Given data:
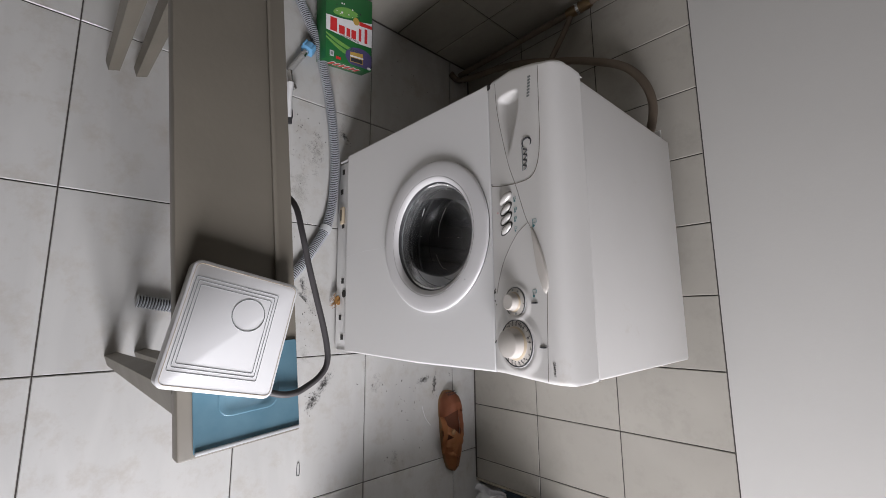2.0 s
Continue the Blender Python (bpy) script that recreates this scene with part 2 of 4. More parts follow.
def tube(line, radius, sides=10, bm=None, caps=True, closed=False):
    """A tube along a line; radius is a number or a list."""
    bm = bm or bmesh.new()
    n = len(line)
    rings, up = [], Vector((0.13, 0.21, 0.97)).normalized()
    for i, p in enumerate(line):
        a = line[(i - 1) % n] if closed or i else line[0]
        b = line[(i + 1) % n] if closed or i < n - 1 else line[-1]
        d = (b - a).normalized()
        s = up.cross(d)
        if s.length < 1e-4:
            s = Vector((1, 0, 0)).cross(d)
        s.normalize()
        u = d.cross(s)
        r = radius[i] if isinstance(radius, (list, tuple)) else radius
        rings.append([bm.verts.new(p + s * math.cos(2 * math.pi * j / sides) * r + u * math.sin(2 * math.pi * j / sides) * r)
                      for j in range(sides)])
    for i in range(n if closed else n - 1):
        A, B = rings[i], rings[(i + 1) % n]
        for j in range(sides):
            bm.faces.new((A[j], A[(j + 1) % sides], B[(j + 1) % sides], B[j]))
    if caps and not closed:
        bm.faces.new(rings[0][::-1])
        bm.faces.new(rings[-1])
    return bm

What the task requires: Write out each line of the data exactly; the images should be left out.

Problem solution:
2.0 s
Continue the Blender Python (bpy) script that recreates this scene with part 2 of 4. More parts follow.
def tube(line, radius, sides=10, bm=None, caps=True, closed=False):
    """A tube along a line; radius is a number or a list."""
    bm = bm or bmesh.new()
    n = len(line)
    rings, up = [], Vector((0.13, 0.21, 0.97)).normalized()
    for i, p in enumerate(line):
        a = line[(i - 1) % n] if closed or i else line[0]
        b = line[(i + 1) % n] if closed or i < n - 1 else line[-1]
        d = (b - a).normalized()
        s = up.cross(d)
        if s.length < 1e-4:
            s = Vector((1, 0, 0)).cross(d)
        s.normalize()
        u = d.cross(s)
        r = radius[i] if isinstance(radius, (list, tuple)) else radius
        rings.append([bm.verts.new(p + s * math.cos(2 * math.pi * j / sides) * r + u * math.sin(2 * math.pi * j / sides) * r)
                      for j in range(sides)])
    for i in range(n if closed else n - 1):
        A, B = rings[i], rings[(i + 1) % n]
        for j in range(sides):
            bm.faces.new((A[j], A[(j + 1) % sides], B[(j + 1) % sides], B[j]))
    if caps and not closed:
        bm.faces.new(rings[0][::-1])
        bm.faces.new(rings[-1])
    return bm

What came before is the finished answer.